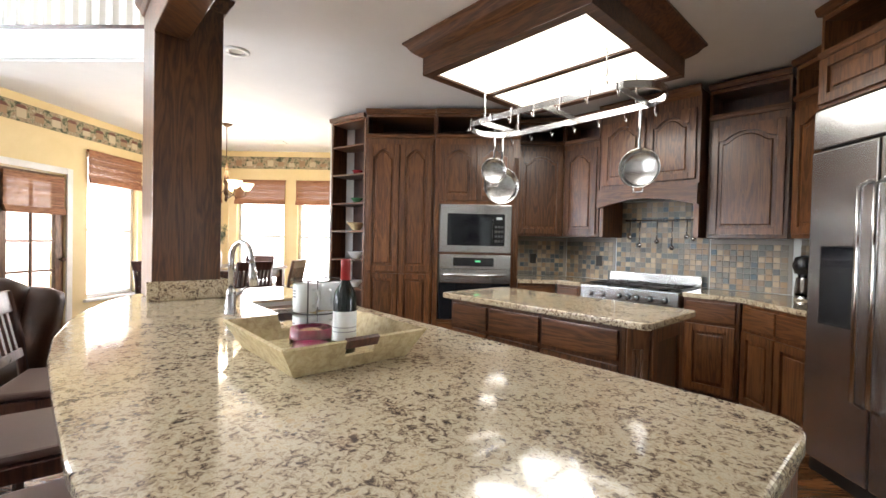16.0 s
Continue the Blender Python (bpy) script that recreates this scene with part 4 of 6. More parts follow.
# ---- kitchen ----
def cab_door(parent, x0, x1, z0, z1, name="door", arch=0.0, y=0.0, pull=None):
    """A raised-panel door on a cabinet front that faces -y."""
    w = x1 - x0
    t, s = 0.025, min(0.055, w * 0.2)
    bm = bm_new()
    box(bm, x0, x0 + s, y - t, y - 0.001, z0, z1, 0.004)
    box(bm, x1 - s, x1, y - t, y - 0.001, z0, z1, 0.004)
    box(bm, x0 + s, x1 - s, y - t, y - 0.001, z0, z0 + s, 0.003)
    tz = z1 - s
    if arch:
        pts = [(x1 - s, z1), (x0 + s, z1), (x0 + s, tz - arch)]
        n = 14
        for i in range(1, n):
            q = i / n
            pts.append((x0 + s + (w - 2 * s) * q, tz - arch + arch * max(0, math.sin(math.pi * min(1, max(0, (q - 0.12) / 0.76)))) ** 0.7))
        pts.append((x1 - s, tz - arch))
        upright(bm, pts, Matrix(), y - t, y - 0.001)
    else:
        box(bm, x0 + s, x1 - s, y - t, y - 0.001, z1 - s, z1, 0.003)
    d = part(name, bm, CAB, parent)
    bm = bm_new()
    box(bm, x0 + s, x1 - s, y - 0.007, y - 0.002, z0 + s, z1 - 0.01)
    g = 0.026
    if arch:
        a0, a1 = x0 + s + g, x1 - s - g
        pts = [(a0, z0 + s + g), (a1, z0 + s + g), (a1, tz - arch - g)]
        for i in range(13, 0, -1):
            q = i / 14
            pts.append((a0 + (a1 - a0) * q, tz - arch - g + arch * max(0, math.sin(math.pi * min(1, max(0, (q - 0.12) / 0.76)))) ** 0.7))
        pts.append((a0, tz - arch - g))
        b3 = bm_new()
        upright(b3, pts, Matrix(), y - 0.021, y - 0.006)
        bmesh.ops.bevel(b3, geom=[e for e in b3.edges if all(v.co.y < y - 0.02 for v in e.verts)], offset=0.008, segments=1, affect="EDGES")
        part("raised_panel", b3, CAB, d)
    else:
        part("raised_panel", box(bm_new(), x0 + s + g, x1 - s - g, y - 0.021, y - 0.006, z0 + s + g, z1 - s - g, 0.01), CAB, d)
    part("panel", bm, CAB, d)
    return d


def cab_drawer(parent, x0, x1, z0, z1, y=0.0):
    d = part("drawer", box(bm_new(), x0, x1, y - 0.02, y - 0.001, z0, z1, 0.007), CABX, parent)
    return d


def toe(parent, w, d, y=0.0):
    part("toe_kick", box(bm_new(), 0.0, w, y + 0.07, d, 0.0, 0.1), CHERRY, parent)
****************
Transcribe the material exactly, keeping every word and none of the pictures.

16.0 s
Continue the Blender Python (bpy) script that recreates this scene with part 4 of 6. More parts follow.
# ---- kitchen ----
def cab_door(parent, x0, x1, z0, z1, name="door", arch=0.0, y=0.0, pull=None):
    """A raised-panel door on a cabinet front that faces -y."""
    w = x1 - x0
    t, s = 0.025, min(0.055, w * 0.2)
    bm = bm_new()
    box(bm, x0, x0 + s, y - t, y - 0.001, z0, z1, 0.004)
    box(bm, x1 - s, x1, y - t, y - 0.001, z0, z1, 0.004)
    box(bm, x0 + s, x1 - s, y - t, y - 0.001, z0, z0 + s, 0.003)
    tz = z1 - s
    if arch:
        pts = [(x1 - s, z1), (x0 + s, z1), (x0 + s, tz - arch)]
        n = 14
        for i in range(1, n):
            q = i / n
            pts.append((x0 + s + (w - 2 * s) * q, tz - arch + arch * max(0, math.sin(math.pi * min(1, max(0, (q - 0.12) / 0.76)))) ** 0.7))
        pts.append((x1 - s, tz - arch))
        upright(bm, pts, Matrix(), y - t, y - 0.001)
    else:
        box(bm, x0 + s, x1 - s, y - t, y - 0.001, z1 - s, z1, 0.003)
    d = part(name, bm, CAB, parent)
    bm = bm_new()
    box(bm, x0 + s, x1 - s, y - 0.007, y - 0.002, z0 + s, z1 - 0.01)
    g = 0.026
    if arch:
        a0, a1 = x0 + s + g, x1 - s - g
        pts = [(a0, z0 + s + g), (a1, z0 + s + g), (a1, tz - arch - g)]
        for i in range(13, 0, -1):
            q = i / 14
            pts.append((a0 + (a1 - a0) * q, tz - arch - g + arch * max(0, math.sin(math.pi * min(1, max(0, (q - 0.12) / 0.76)))) ** 0.7))
        pts.append((a0, tz - arch - g))
        b3 = bm_new()
        upright(b3, pts, Matrix(), y - 0.021, y - 0.006)
        bmesh.ops.bevel(b3, geom=[e for e in b3.edges if all(v.co.y < y - 0.02 for v in e.verts)], offset=0.008, segments=1, affect="EDGES")
        part("raised_panel", b3, CAB, d)
    else:
        part("raised_panel", box(bm_new(), x0 + s + g, x1 - s - g, y - 0.021, y - 0.006, z0 + s + g, z1 - s - g, 0.01), CAB, d)
    part("panel", bm, CAB, d)
    return d


def cab_drawer(parent, x0, x1, z0, z1, y=0.0):
    d = part("drawer", box(bm_new(), x0, x1, y - 0.02, y - 0.001, z0, z1, 0.007), CABX, parent)
    return d


def toe(parent, w, d, y=0.0):
    part("toe_kick", box(bm_new(), 0.0, w, y + 0.07, d, 0.0, 0.1), CHERRY, parent)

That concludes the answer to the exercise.